I make it a monthly task to unsubscribe from every single email list I have somehow managed to get myself subscribed to (except for a select few that I like and that are not too frequent).
However, no matter how hard I try it seems like I can never unsubscribe from them all – and somehow I keep getting added to new lists – so a far better solution is to simply use a sacrificial email account for all online transactions and then pretty much ignore the whole account.
You can take this a step further by inventing an online pseudonym. With a fake identity and a sacrificial email, it’s less important when your personal information is inevitably sold to a sales list. (I always get a good laugh when I get a phone call or email for Photy McPhotoface).
Just be warned that some services (especially those that deal with money – such as PayPal) expect you to use your real identity.
When it comes to phone calls, the best approach I have found is to use an app with an SMS and Call Filter. I use eSet Mobile Security so every time I get a sales call or text, I add the number to the blocked list.

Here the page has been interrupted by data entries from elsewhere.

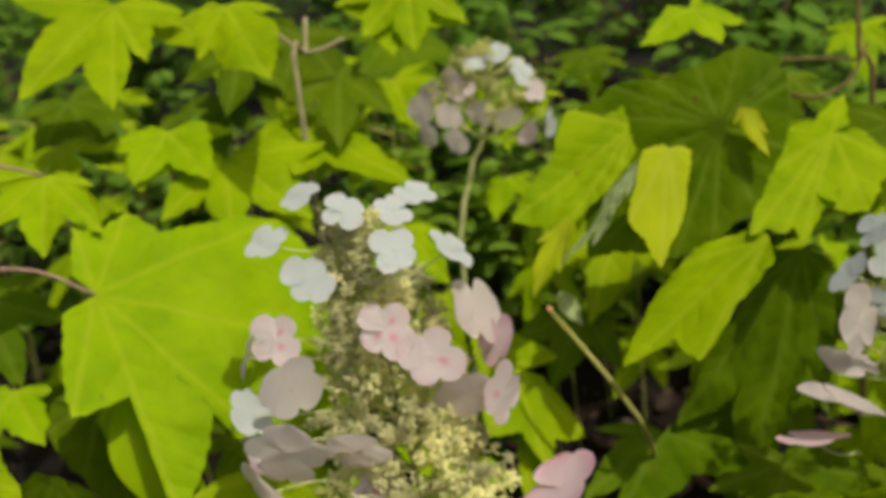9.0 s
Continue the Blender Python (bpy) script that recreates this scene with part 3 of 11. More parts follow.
floret(head_b, (-0.0258, 0.1208, 0.4882), (-0.94, 0.08, 0.32), (0.33, 0.33, 0.88), 0.0349, BLUSH, (-0.0632, 0.1431, 0.4808), 62)
floret(head_b, (-0.0377, 0.0976, 0.4641), (-0.92, 0.09, 0.39), (0.39, 0.38, 0.84), 0.0410, BLUSH, (-0.0764, 0.1234, 0.4552), 63)
floret(head_b, (-0.2228, 0.1193, 0.3898), (-0.74, -0.18, 0.65), (0.51, 0.49, 0.71), 0.0295, FADED_BACKLIT, (-0.1923, 0.1031, 0.3694), 64)
floret(head_b, (-0.2298, 0.1096, 0.3744), (0.93, 0.10, 0.35), (0.35, -0.43, -0.83), 0.0310, FADED_BACKLIT, (-0.1975, 0.0964, 0.3587), 65)
floret(head_b, (-0.1741, 0.0963, 0.3460), (0.07, -0.92, -0.38), (1.00, 0.08, -0.01), 0.0366, FADED_BACKLIT, (-0.1707, 0.0901, 0.3451), 66)
floret(head_b, (-0.1109, 0.1064, 0.3555), (0.75, -0.64, -0.18), (0.54, 0.43, 0.72), 0.0343, BLUSH, (-0.1356, 0.1004, 0.3586), 67)
floret(head_b, (-0.2312, 0.1712, 0.3798), (-0.12, 0.25, 0.96), (0.98, 0.21, 0.07), 0.0345, PINK, (-0.1935, 0.1313, 0.3699), 68)
floret(head_b, (-0.2157, 0.1766, 0.3870), (0.14, 0.22, 0.97), (0.99, 0.07, -0.15), 0.0339, FADED_BACKLIT, (-0.1828, 0.1375, 0.3793), 69)
lower = random.Random(77)
bud_spray(head_b, (-0.1664, 0.1054, 0.3213), (-0.1511, 0.0955, 0.3421), 0.009, 5, LIMEBUD, lower)
bud_spray(head_b, (-0.1616, 0.1176, 0.3411), (-0.1396, 0.1062, 0.3585), 0.009, 5, LIMEBUD, lower)
bud_spray(head_b, (-0.1601, 0.1207, 0.3460), (-0.2052, 0.1180, 0.3662), 0.009, 5, LIMEBUD, lower)
bud_spray(head_b, (-0.1569, 0.1299, 0.3609), (-0.1727, 0.1464, 0.3513), 0.009, 5, LIMEBUD, lower)
head_c = panicle("hydrangea_flower_head", (-0.2058, 0.4042, 0.3349), (-0.1734, 0.4527, 0.4730), 0.055, 7, 6, 5, LIMEBUD, "small white oakleaf hydrangea flower head in the shade behind", 70, [(-0.2104, 0.3913, 0.3034), (-0.2153, 0.3778, 0.2111), (-0.1953, 0.4078, 0.0000)], spread=0.01)
floret(head_c, (-0.2297, 0.3761, 0.4530), (-0.32, -0.69, 0.65), (0.94, 0.12, 0.31), 0.0335, WHITE, (-0.2083, 0.4041, 0.4297), 71)
floret(head_c, (-0.1757, 0.3757, 0.4443), (-0.07, -0.73, 0.68), (0.65, 0.25, 0.72), 0.0350, WHITE, (-0.1820, 0.4045, 0.4272), 72)
floret(head_c, (-0.1490, 0.3974, 0.4548), (0.22, -0.67, 0.71), (0.77, 0.15, 0.62), 0.0316, WHITE, (-0.1667, 0.4187, 0.4430), 73)
floret(head_c, (-0.1819, 0.4042, 0.4663), (-0.05, -0.57, 0.82), (0.94, 0.05, 0.33), 0.0300, WHITE, (-0.1818, 0.4229, 0.4512), 74)
floret(head_c, (-0.2184, 0.3904, 0.4838), (-0.33, -0.43, 0.84), (0.95, 0.09, 0.31), 0.0316, WHITE, (-0.1990, 0.4169, 0.4614), 75)
floret(head_c, (-0.2401, 0.3811, 0.4737), (-0.65, -0.35, 0.67), (0.65, 0.27, 0.71), 0.0335, WHITE, (-0.2113, 0.4096, 0.4484), 76)
floret(head_c, (-0.2351, 0.3647, 0.4262), (-0.50, -0.79, 0.35), (0.87, 0.21, 0.46), 0.0237, WHITE, (-0.2142, 0.3937, 0.4027), 77)
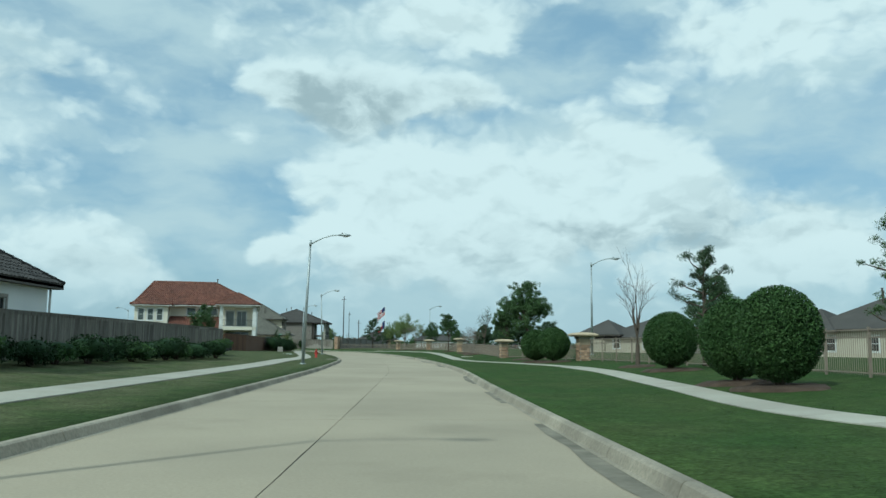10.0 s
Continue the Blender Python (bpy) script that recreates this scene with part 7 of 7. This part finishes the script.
# damp dark stains along the gutter
def gutter_stain(y0, y1, reach, seed):
    rr = random.Random(seed)
    line = KERBS[2]
    line = line[(line[:, 1] > y0) & (line[:, 1] < y1)]
    n = len(line)
    edge, inner = [], []
    for i, p in enumerate(line):
        k = math.sin(math.pi * (i + 0.5) / n) ** 0.6
        edge.append((p[0] - 0.25, p[1]))
        inner.append((p[0] - 0.27 - reach * k * (0.72 + 0.28 * math.sin(p[1] * 1.9 + seed) * math.cos(p[1] * 0.7)), p[1]))
    bm = bmesh.new()
    a = [bm.verts.new((*q, 0.005)) for q in edge]
    b = [bm.verts.new((*q, 0.005)) for q in inner]
    for i in range(n - 1):
        bm.faces.new((a[i], a[i + 1], b[i + 1], b[i]))
    bmesh.ops.recalc_face_normals(bm, faces=bm.faces[:])
    tagged(link_mesh("gutter_stain", bm, STAIN), "damp dark stain along the gutter", "stain", kind="stuff")


for y0, y1, reach, seed in ((31, 39, 0.55, 1), (50, 66, 0.3, 2), (70, 79, 0.35, 8), (83, 95, 0.35, 3), (97, 105, 0.25, 9), (108, 117, 0.3, 4), (131, 139, 0.35, 5), (163.5, 171, 0.35, 6), (145, 153, 0.35, 10), (178, 184, 0.3, 11), (190, 198, 0.4, 7)):
    gutter_stain(y0, y1, reach, seed)

# grass: blades along the verges and lawns
r = np.random.RandomState(2)
N = 900000
band = np.vstack([KERBS[0], KERBS[1], KERBS[2]])
band = band[(band[:, 0] > -100) & (band[:, 1] > -12) & (band[:, 1] < 262)]
pick = band[r.randint(0, len(band), N)]
pts = pick + r.normal(size=(N, 2)) * 3.6
dd = field_distance(pts)
keep = (dd > 0.07) & (dd < 9)
pts, dd = pts[keep], dd[keep]
zz = lot_at(pts, dd)
ang = r.rand(len(pts)) * math.tau
hh = 0.004 + 0.014 * r.rand(len(pts))
lean = r.normal(size=(len(pts), 2)) * 0.065
w = np.c_[np.cos(ang), np.sin(ang)] * (0.006 + 0.008 * r.rand(len(pts)))[:, None]
v = np.stack([np.c_[pts - w, zz - 0.01], np.c_[pts + w, zz - 0.01], np.c_[pts + lean, zz + hh]], 1).reshape(-1, 3)
me = bpy.data.meshes.new("grass")
me.vertices.add(len(v))
me.vertices.foreach_set("co", v.ravel())
me.loops.add(len(v))
me.loops.foreach_set("vertex_index", np.arange(len(v)))
me.polygons.add(len(pts))
me.polygons.foreach_set("loop_start", np.arange(len(pts)) * 3)
me.update(calc_edges=True)
me.materials.append(BLADE)
tagged(new("grass", me), "short mown grass blades on the verges", "grass", kind="stuff")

It’s not perfect but I’d say it blocks about half of the sales calls I receive.
When it comes to app and software updates – there’s not much you can do except make sure you turn off all notifications and only keep apps and software installed that you use on a regular basis.
For browsing, I figure the less big data and the NSA know about my search and browsing habits the better. I have started using the “private browsing” option by default – which at least doesn’t leave behind a trail of history, passwords, cookies, and other bits and pieces of data.
What Do You Think?
Are you annoyed by the constant on-slot of automated sales bots – or is that just how the online world works?
Do you hate wasting time filling out ratings and surveys – or do you see it as your duty to help others?
Are you frustrated by app updates – or are you happy that you’re always getting improvements?
What are the most annoying online sales strategies that you’ve had to deal with?
Do you have any productivity tips to avoid online sales distractions?